Cape Town is likely to be fully booked in February, with many guest house in popular areas such as Camps Bay already reporting that they have close to 100 % occupancy for the month ahead.
The poor northern hemisphere summer and early start to winter, the many weddings to be held during February, and locals taking a Valentine's Day "long weekend", have all contributed to the great month ahead.
January was a good month as well, with the England-South Africa test cricket matches in different parts of the country bringing many UK supporters, including the Barmy Army, to the country.
It would appear as if the stronger Rand compared to the last two years has had little negative impact on tourism numbers, possibly because many accommodation establishments and other tourism operators did not increase their prices this season, or kept the price increases very low.
Feedback received from international guests is that prices still appear to be very reasonable in South Africa, with restaurant prices in particular being highlighted as good value for money. The good and friendly service provided by South African tourism establishments also has led to a greater value for money perception about the country generally.
A World Travel and Tourism Council 2004 Competitiveness Monitor ranked South Africa seventh on the most Price Competitive Country survey, with Brazil and India leading the list, reports The Argus.
While the tsunami catastrophe in the Asian countries was a devastating blow for world tourism, it has benefited local tourism, with many guests booked for that region having changed their bookings to South Africa instead.
Continuous international media coverage for South African tourist destinations, in the Western Cape in particular, has also added to the good tourist season. South Africa is increasingly highlighted as a "hot" destination.
Tourism from the United Kingdom continues at the highest level, and is the major source of incoming tourists. Close to 500 000 British visitors are expected to have visited South Africa last year, almost double those coming from Germany, the second largest source country. Close to two-thirds of British tourists visit the Western Cape, making it the most popular province in the country.
The Knysna Tourism newsletter reports on a recent South African Tourism update. It mentions a number of reasons for British visitors coming to South Africa, including that the country is not affected by terrorism, that it is sunny, that English is spoken, that there is no jetlag, that it combines adventure and pampering, that the wildlife and safari experiences are memorable, and that it offers good shopping and nightlife.
A key trend highlighted by the South African Tourism survey is that "the beach holiday, while still the British traveller's preferred holiday type, is losing share in favour of holidays in the countryside, mountains and other more adventurous types of holidays."

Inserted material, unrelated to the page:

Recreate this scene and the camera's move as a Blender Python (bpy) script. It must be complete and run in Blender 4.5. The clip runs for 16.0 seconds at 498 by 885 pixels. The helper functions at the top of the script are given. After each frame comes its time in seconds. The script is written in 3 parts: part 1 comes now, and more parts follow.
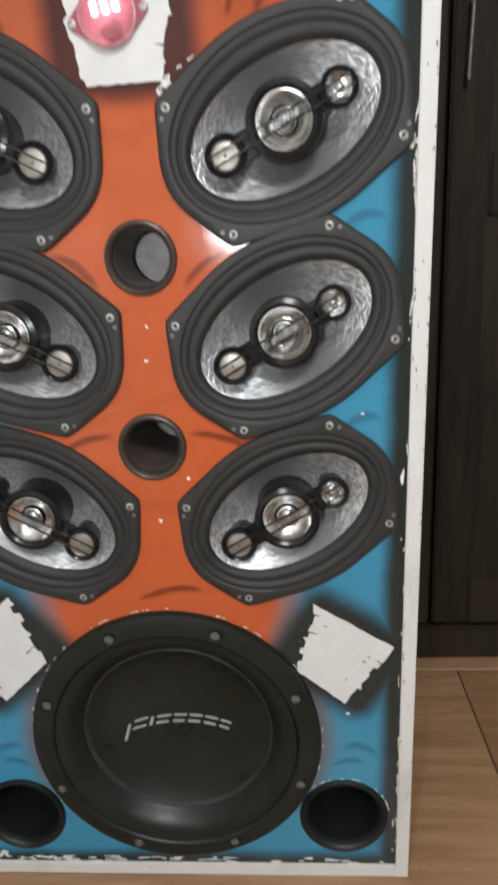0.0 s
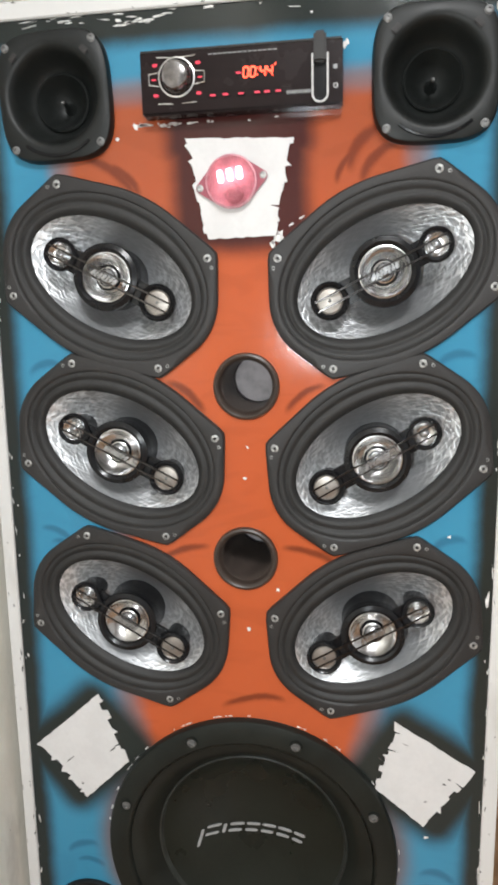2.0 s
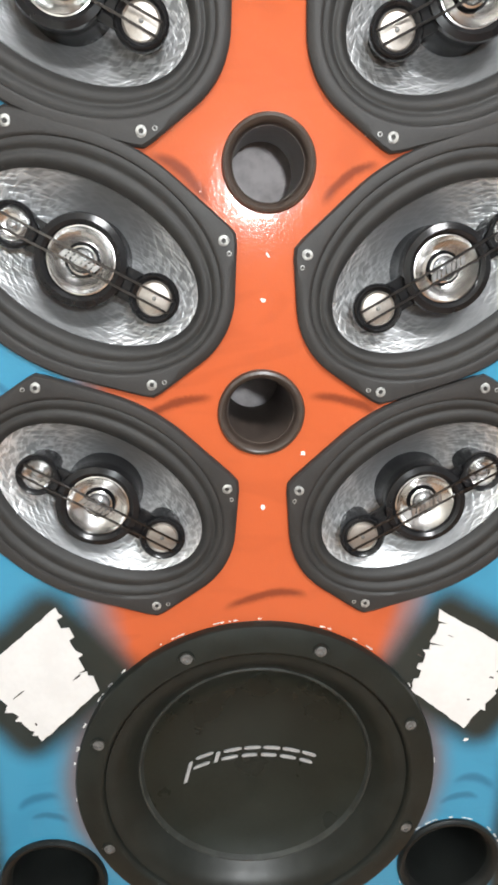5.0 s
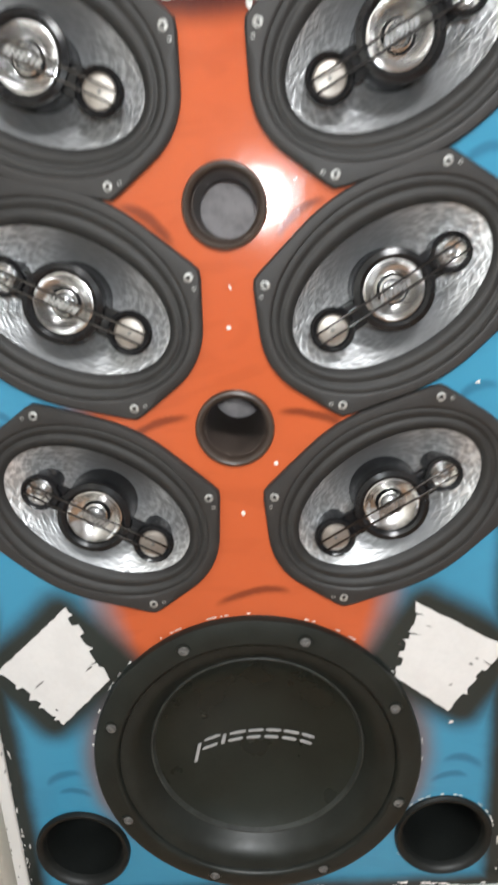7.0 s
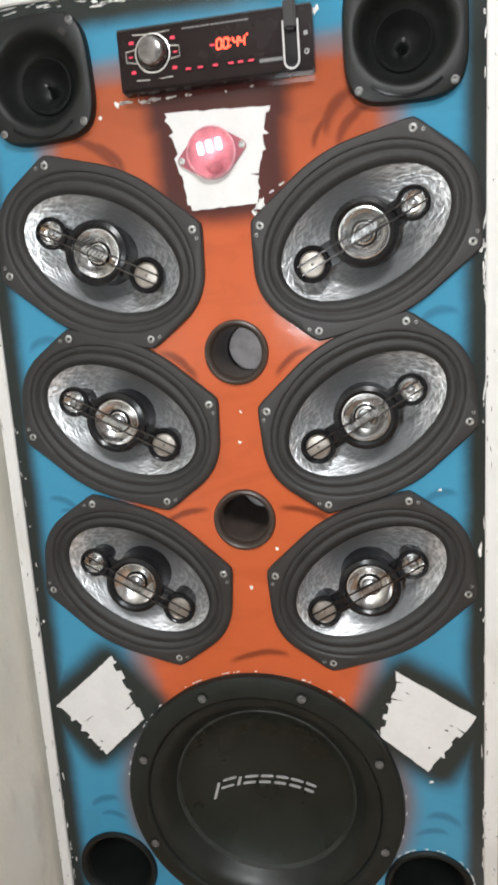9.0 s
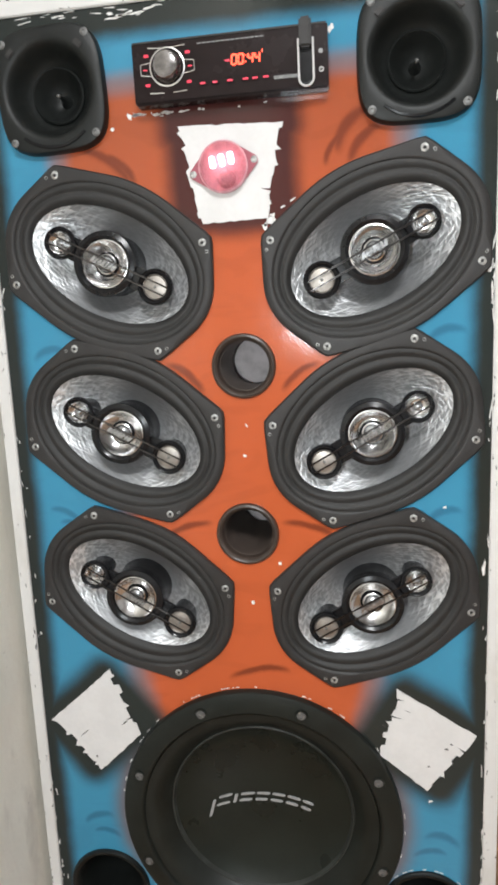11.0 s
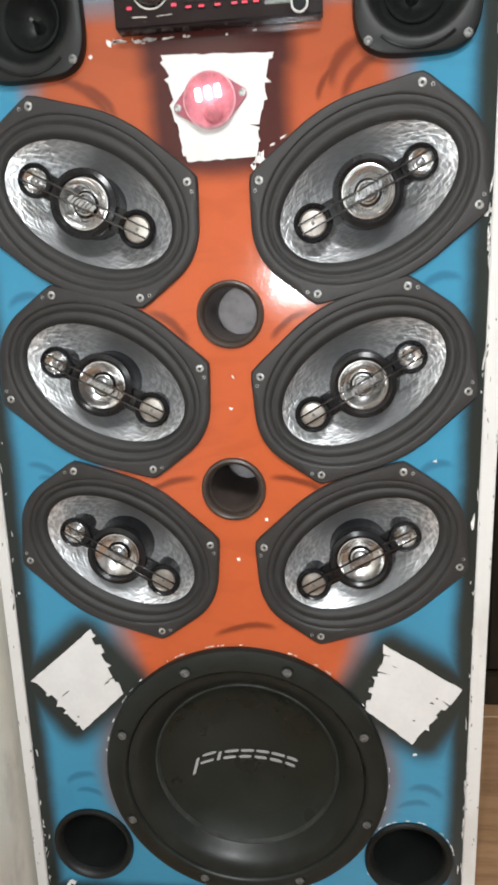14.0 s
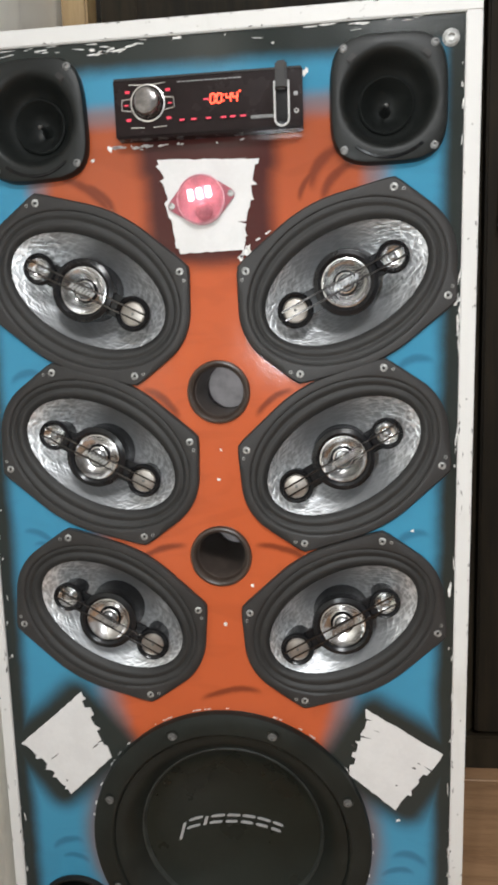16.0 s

Residents of the greater Cape Town area have begun to express their concern about the effect that the tourism success that the area is experiencing will have on its water resources. The greater Cape Town, Winelands, West Coast and Northern Cape areas are experiencing the worst drought in 100 years, and its dams are only 42 % full. Stringent water restrictions are in place, with only half an hour of watering the garden allowed per week. The accommodation industry has requested its guests to assist it in saving water during their stay in the Western Cape.
By contrast, many parts of the Southern Cape and Garden Route area have been flooded in the past month, including Knysna and Robertson, which had the highest daily rainfall on a day in December since records were first kept more than 120 years ago. The heavy rainfall has been largely the result of exceptionally strong and long-lasting South-Easter winds in the Cape Town area.
Tourism to South Africa does not seem to have been affected by the demise of the new Civair airline, which was to have begun operating between Cape Town and Stansted in the United Kingdom from December, but had to cancel its operation due to a business partner not providing the funding. Many distraught tourists complained about losing their monies, or receiving it back so late, and not being able to come to South Africa for their Christmas holidays with family and friends.
The harsh treatment meted out to tourists who arrive in South Africa with passports which do not meet the immigration regulations has not deterred tourism to date. According to an international regulation, passports must have at least two blank pages in them when one enters a country, and it should also not have less than 6 months to go before expiry. South African immigration officials put travellers with incorrect passports onto the same plane back to their airport of origin.